## [Aim]
Carry none of the pictures over; set down the material below exactly.

## [Material provided]
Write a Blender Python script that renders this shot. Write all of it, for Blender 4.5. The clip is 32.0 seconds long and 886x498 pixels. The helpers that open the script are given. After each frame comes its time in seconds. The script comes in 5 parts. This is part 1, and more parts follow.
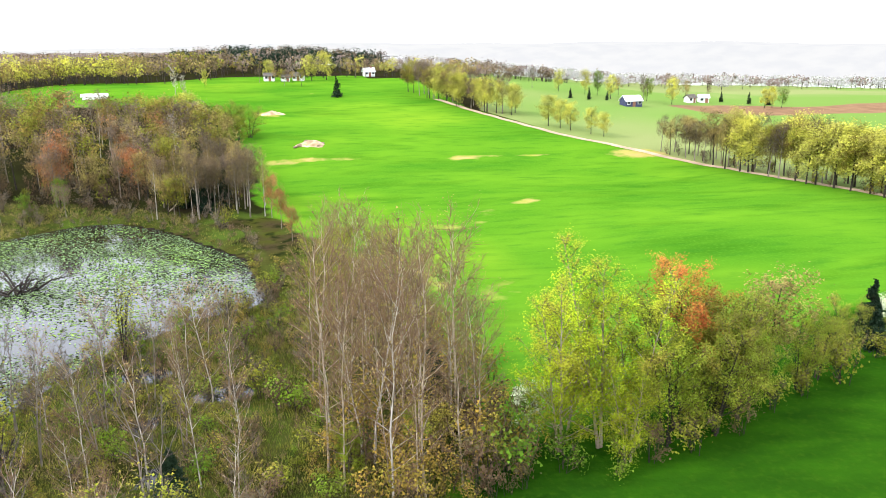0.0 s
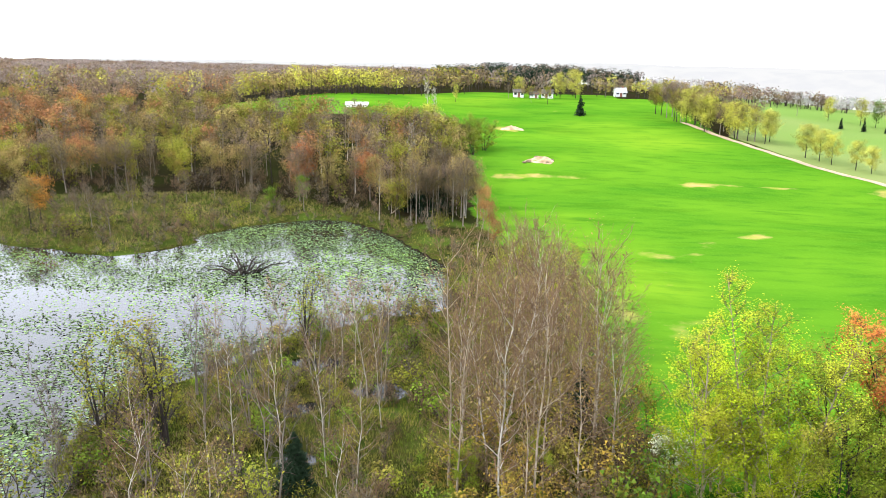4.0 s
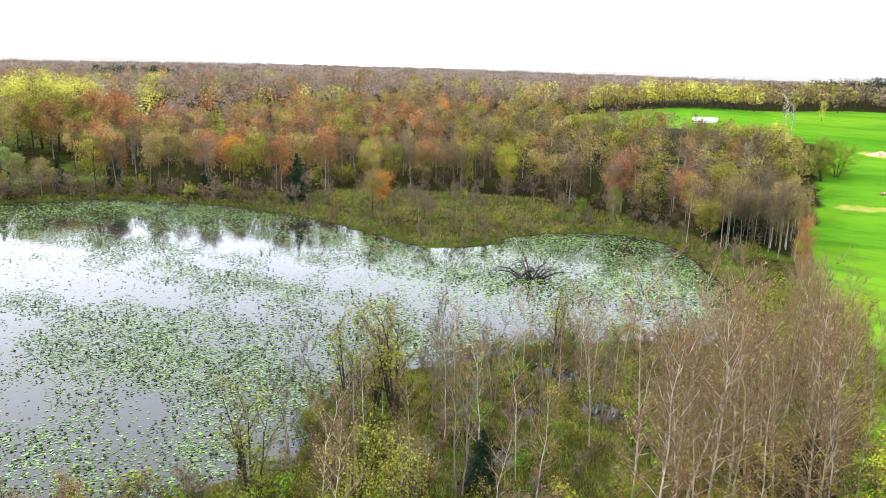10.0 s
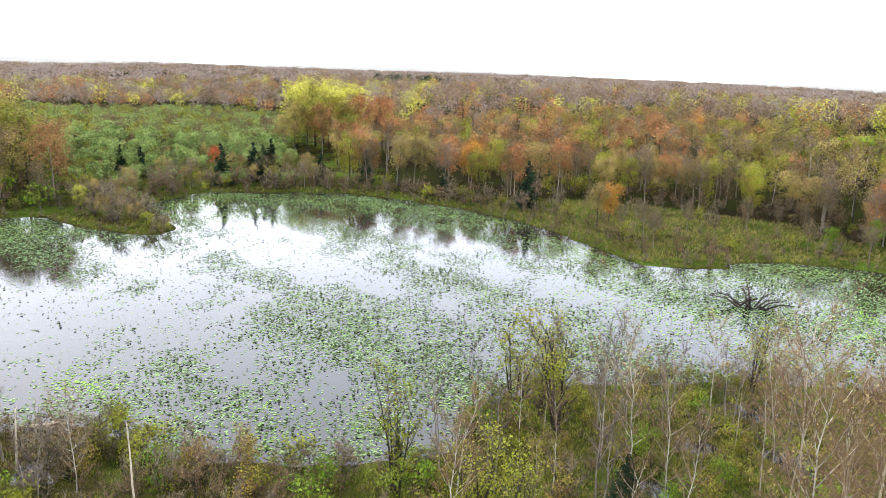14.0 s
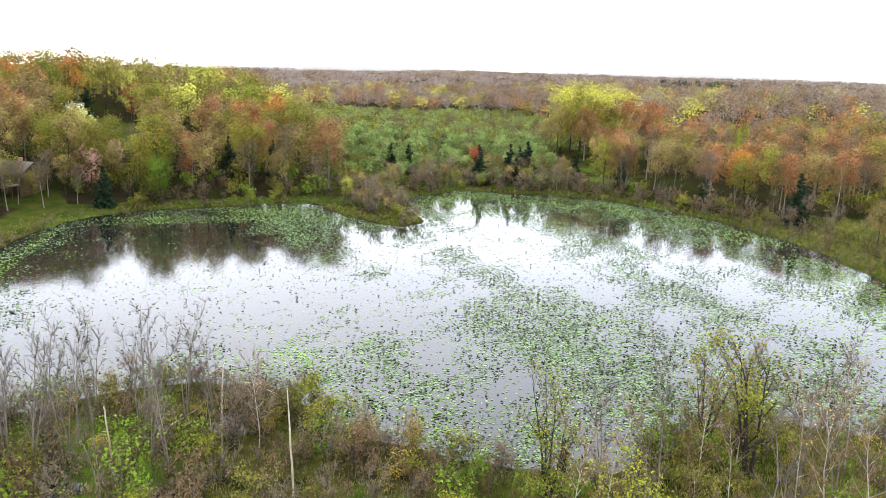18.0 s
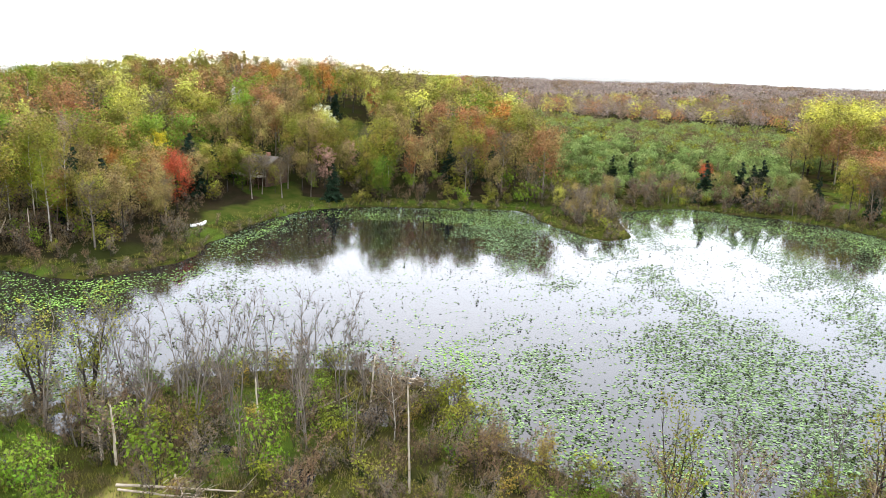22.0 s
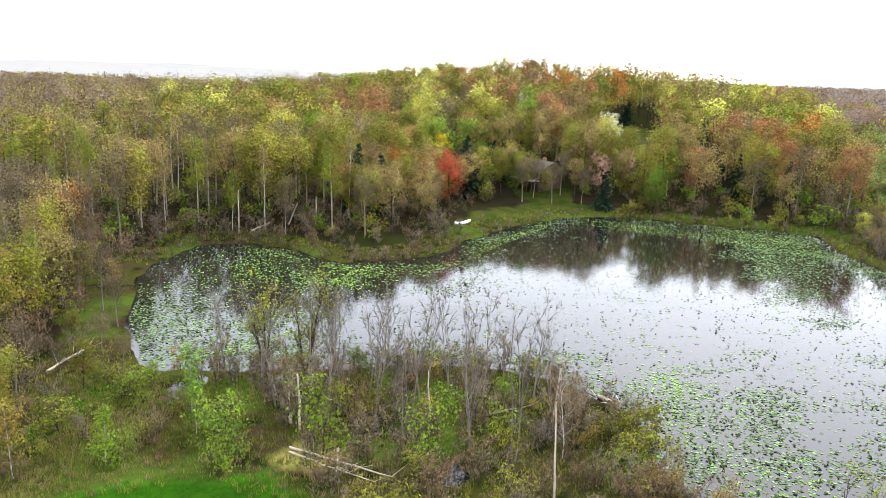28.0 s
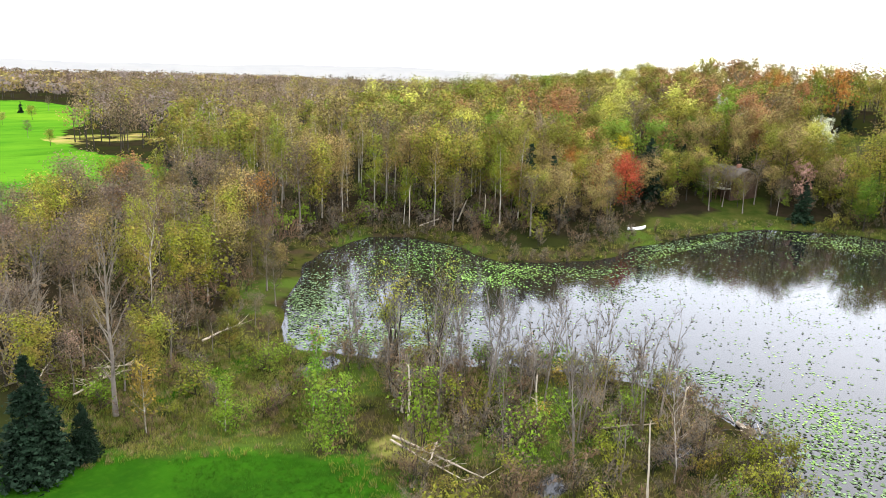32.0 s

## [Reply]
Write a Blender Python script that renders this shot. Write all of it, for Blender 4.5. The clip is 32.0 seconds long and 886x498 pixels. The helpers that open the script are given. After each frame comes its time in seconds. The script comes in 5 parts. This is part 1, and more parts follow.
0.0 s
4.0 s
10.0 s
14.0 s
18.0 s
22.0 s
28.0 s
32.0 s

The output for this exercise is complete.